Interior of the Society in South Street, kindly reproduced by the West Sussex Record Office

Written by Amy Roberts, Collections Officer, and Portia Tremlett, Public Programme Engagement Officer

Museums as we know them today often began as the private collections of wealthy individuals or families, or as institutions for learning, housing antiquities and curiosities. These collections developed over time, building in regulations and practices that form the principles and ethics of current museum manifestos.

In 1831, Sir John Forbes set up one such society in the name of the Chichester Literary and Philosophical Society, with the assistance of the 5th Duke of Richmond. A committee was formed within 6 months and the public were invited to donate objects and money.

At this stage in the museum's history, there was no official Collecting Policy (now known as a Collections Development Policy) - this is a set of parameters that dictates what the museum will accept into its collection. As a result, many museums and societies, such as this one in Chichester, ended up with a large collection of objects from around the world.

Rosa Ellen West visited the museum in December 1887 and recalls:

"The Museum is deposited on the second floor of a building in South Street used as a Mechanic's Institute. It occupies five rooms approached by a staircase the walls of which are covered with American and African native weapons of warfare."

Unfortunately, the Society struggled financially for many years and was forced to begin selling off parts of the collection to pay for bills such as rent and insurance. The first mention of the dispersal of items from the collection of the 'The Chichester Institute' (a name change which occurred in 1890) is in April 1891. It is recorded that Mr. Franks of the British Museum offered to purchase a New Zealand jade adze for £10 and a club for £1. An offer was also made for two tattooed heads from New Zealand. On this occasion however it was agreed that the items were not sold. Nonetheless, records show that by 1924 there appeared little, if anything of the collection remaining.

Shortly after, in the early 1930s it is recorded that "a good deal of material was accumulating in the hands of the City Corporation". Arrangements for the cataloguing of this material began in 1933 with a view to establishing a permanent exhibition. In 1936 an exhibition was set up in the Guildhall in Priory Park, using items which had been collected and stored in the City Library over the previous three years.

Over the next 25 years the Guildhall became a store for artefacts, and in 1961 an exhibition entitled "Changing Chichester" was mounted in the Assembly Rooms. The demand stimulated by this exhibition led local architect Stanley Roth to purchase a disused Corn Mill in Little London. He suggested the council should lease it from him to use for a museum.

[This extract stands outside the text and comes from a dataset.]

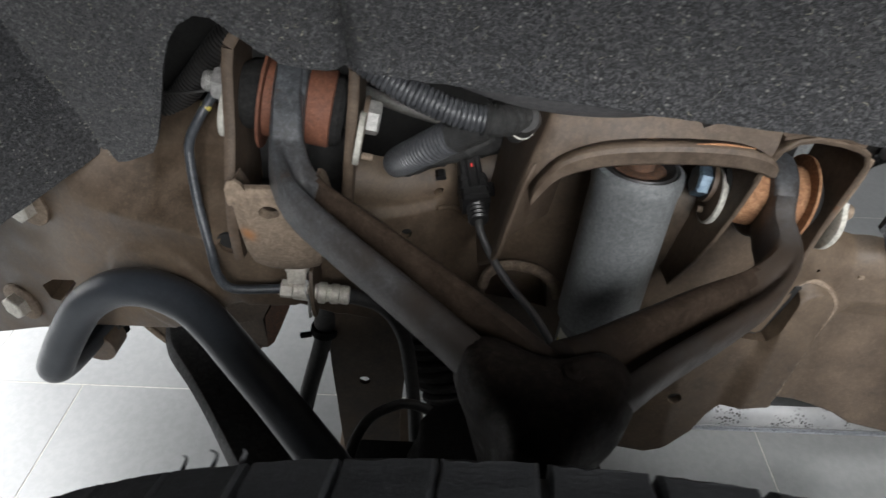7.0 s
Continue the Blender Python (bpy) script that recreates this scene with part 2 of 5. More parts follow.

The first exhibition in the museum was in 1962, with a display of paintings by local 18th Century artists. The museum was formally opened by the Duchess of Albermarle in April 1964. Since then the museum's collections have grown substantially. In 1974 it changed from being the Chichester Museum to the Chichester District Museum with a remit to provide educational and advisory services.

The museum then moved again in 2012 to where it is now situated on Tower Street opposite the library, so that it could be built over the remains of the Roman bath house that you can see on the ground floor. It was given a name change to 'The Novium Museum', an amalgamation of the Roman name for the city, Noviomagus Reginorum, and 'museum'.